Post by Entschuldigung » 08 Oct 2019 09:25

I believe that had all the objectives of Fall Blau been achieved (those being the capture of Voronezh, Stalingrad, Astrakhan, and the oilfields of Maykop and Grozny - I don't believe Baku was necessary) would have simply prolonged the war in the East.

Here's why:

Although shipments of materiel via Lend-Lease over the Caspian and into Astrakhan would have been disrupted, no doubt another route would have been quickly established further East (keeping in mind Russia is still receiving supplies via the Arctic Convoy's into Murmansk due to the failure of operation Silver Fox, and is therefore not completely starved of oil as suggested but certainly deprived of sufficient quantities to slow down production, operational capabilities for at least 6 months).

Also, even if the Wehrmacht had conquered the area required (roughly the size of France) the number of garrison troops required would have left some sectors of the front still vulnerable to an operation Uranus type offensive...Furthermore, the oilfields of Maykop and Grozny have been sabotaged, and take at least two months to repair and get up and running.

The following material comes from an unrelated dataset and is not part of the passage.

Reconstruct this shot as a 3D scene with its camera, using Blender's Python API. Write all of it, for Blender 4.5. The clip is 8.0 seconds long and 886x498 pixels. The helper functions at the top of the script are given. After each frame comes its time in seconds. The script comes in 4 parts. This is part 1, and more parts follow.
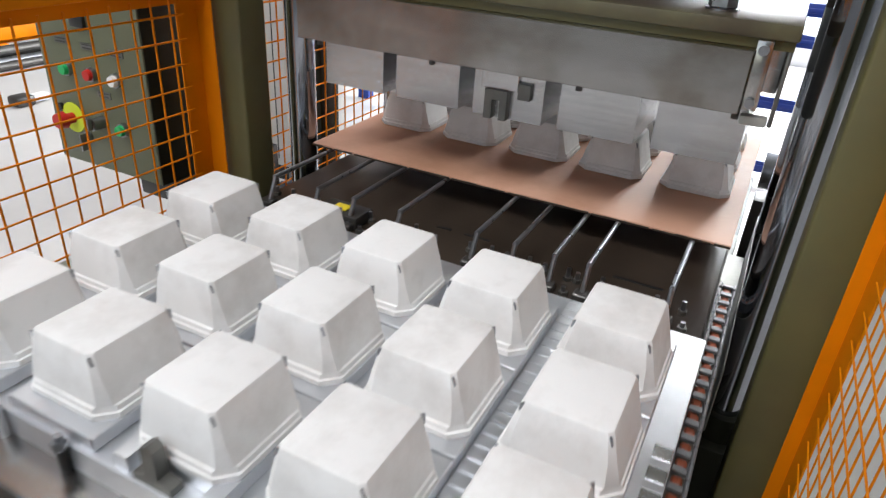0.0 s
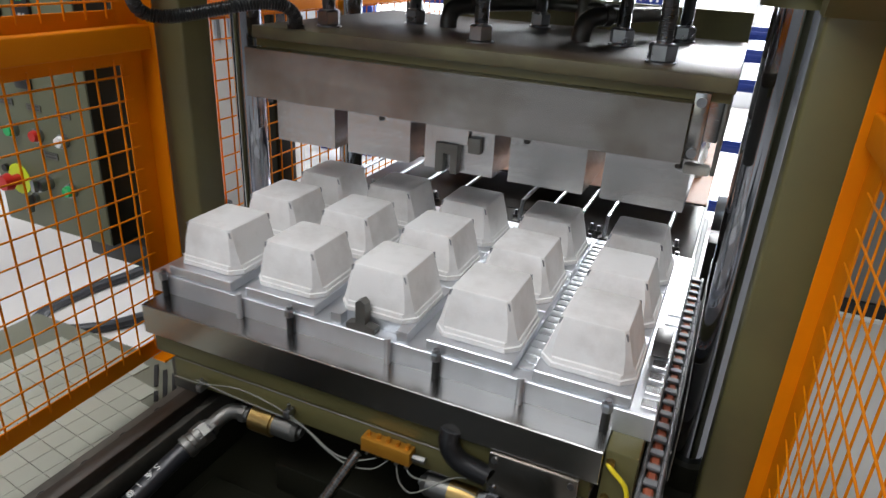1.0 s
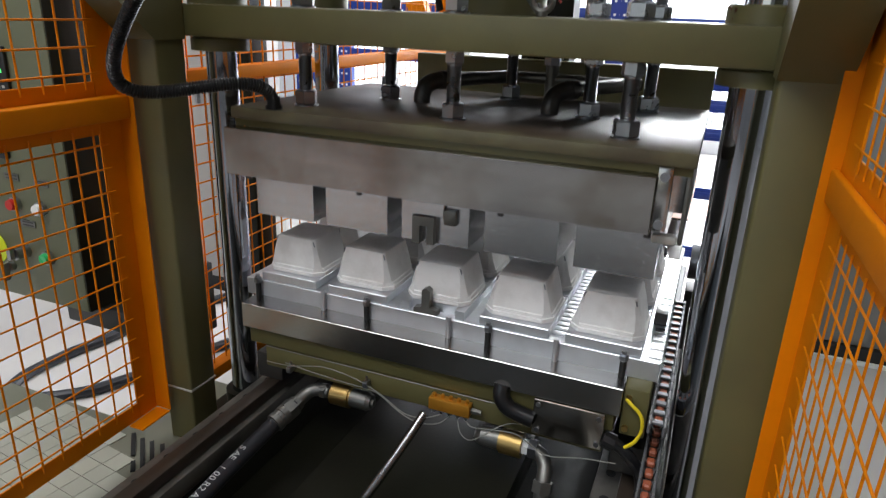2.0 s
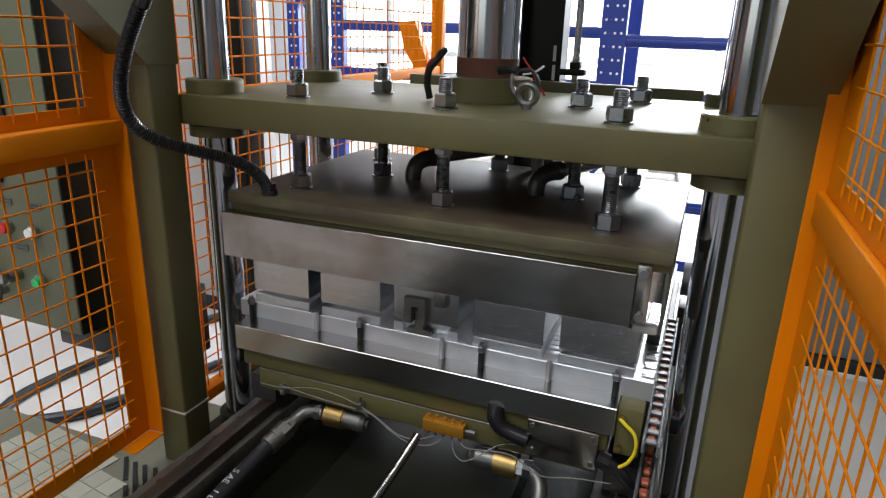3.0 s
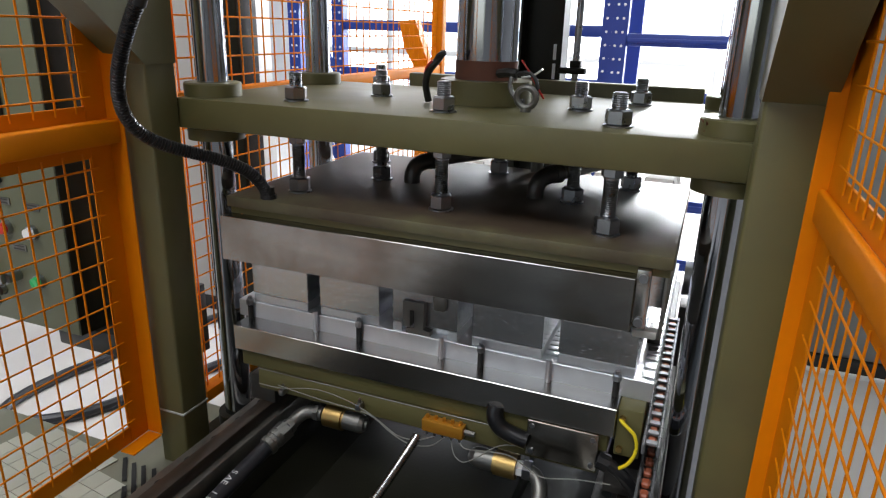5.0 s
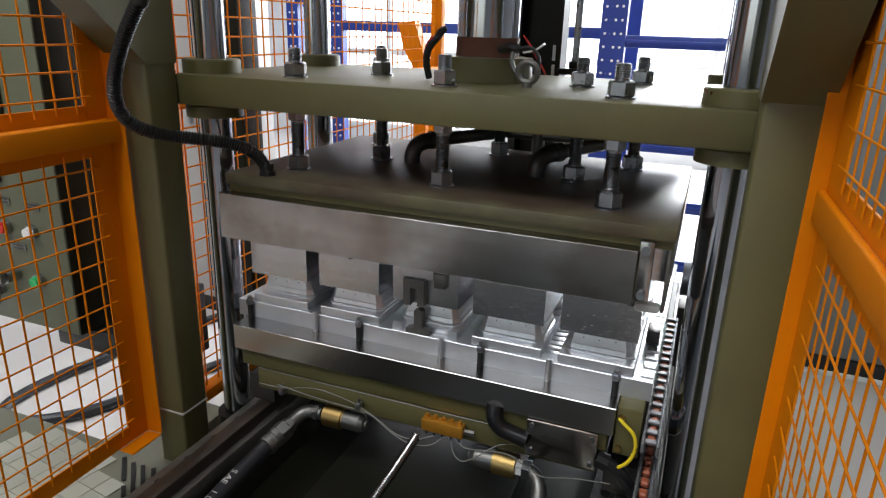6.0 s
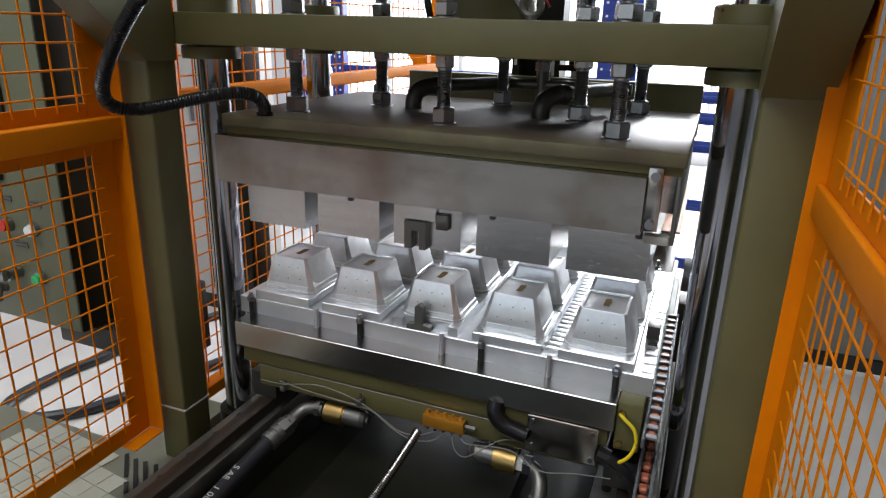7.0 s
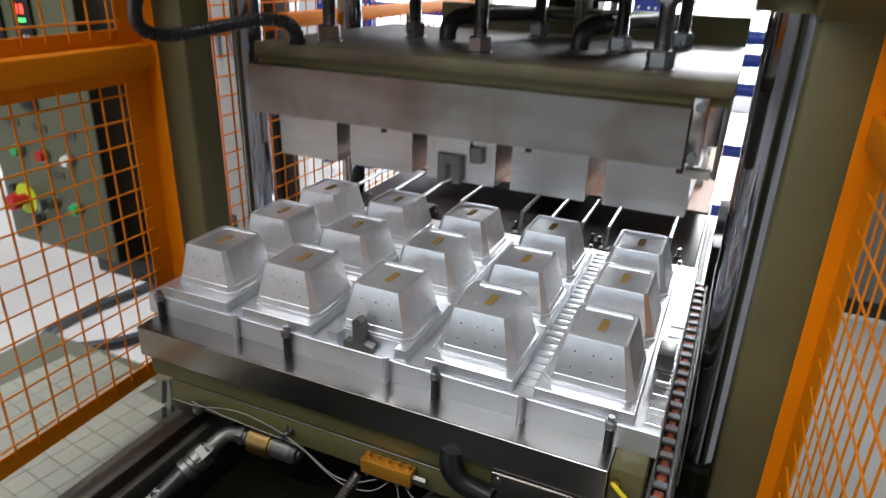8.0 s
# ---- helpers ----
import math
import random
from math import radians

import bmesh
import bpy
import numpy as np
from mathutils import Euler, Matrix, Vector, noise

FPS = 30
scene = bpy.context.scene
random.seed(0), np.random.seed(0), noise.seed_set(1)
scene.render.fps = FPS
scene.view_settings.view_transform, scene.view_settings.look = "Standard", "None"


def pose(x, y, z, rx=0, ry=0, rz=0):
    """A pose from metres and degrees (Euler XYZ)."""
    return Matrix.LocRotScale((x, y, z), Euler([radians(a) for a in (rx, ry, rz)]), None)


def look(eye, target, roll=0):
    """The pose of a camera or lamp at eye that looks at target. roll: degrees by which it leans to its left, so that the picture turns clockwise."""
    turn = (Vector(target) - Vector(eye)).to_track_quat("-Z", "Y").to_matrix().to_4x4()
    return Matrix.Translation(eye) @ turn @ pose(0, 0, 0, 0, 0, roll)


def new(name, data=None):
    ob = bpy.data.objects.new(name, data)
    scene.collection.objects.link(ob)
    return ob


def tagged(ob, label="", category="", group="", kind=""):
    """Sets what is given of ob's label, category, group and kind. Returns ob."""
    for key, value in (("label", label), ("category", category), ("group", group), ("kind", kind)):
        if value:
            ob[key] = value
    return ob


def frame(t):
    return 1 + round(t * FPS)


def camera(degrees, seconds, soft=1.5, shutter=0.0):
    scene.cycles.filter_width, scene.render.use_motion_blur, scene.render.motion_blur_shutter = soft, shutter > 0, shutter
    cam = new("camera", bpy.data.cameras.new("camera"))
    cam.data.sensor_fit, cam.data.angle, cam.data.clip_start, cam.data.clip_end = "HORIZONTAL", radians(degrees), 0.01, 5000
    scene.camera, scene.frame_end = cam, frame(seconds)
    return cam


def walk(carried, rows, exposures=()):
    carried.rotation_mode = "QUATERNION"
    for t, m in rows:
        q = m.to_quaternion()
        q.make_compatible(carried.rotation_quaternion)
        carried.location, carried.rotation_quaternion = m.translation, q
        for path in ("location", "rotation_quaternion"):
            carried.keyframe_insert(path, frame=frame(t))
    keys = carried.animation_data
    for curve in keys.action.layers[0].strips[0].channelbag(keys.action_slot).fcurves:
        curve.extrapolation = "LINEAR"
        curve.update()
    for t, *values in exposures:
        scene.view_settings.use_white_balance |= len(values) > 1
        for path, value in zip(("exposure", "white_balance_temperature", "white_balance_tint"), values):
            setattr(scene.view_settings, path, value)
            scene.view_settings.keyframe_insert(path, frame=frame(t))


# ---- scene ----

The best possible scenario for the Wehrmacht in succeeding with Fall Blau is that it gives them valuable breathing space. It buys them at best 6 months of time in which to retain the initiative, though more importantly is how the Soviet Union reacts.
If the success of the Wehrmacht campaign shatters Red Army morale an armistice may have been sought, though unlikely. More importantly, is how the Western Allies view the overall strategic picture in Europe and whether opening a second front is now viable given Hitler has attained enough resources to wage war almost indefinitely.

If the U.S decides that Europe is lost, it may still support the British in North Africa so as to secure the oil of the Middle East, but refuse to commit to a European invasion which leaves Germany in a possible 'North Korean' type situation - isolationist and too dangerous to attack.

Much like in 'Fatherland' guerilla fighting or small skirmishes continue on the Eastern Front continuously.

I love this topic so immensely because so much could have resulted from what was potentially a winnable campaign, yet we'll never know if it would have been the decisive turning point for the Germans as much as it was for the Allies due to its failure.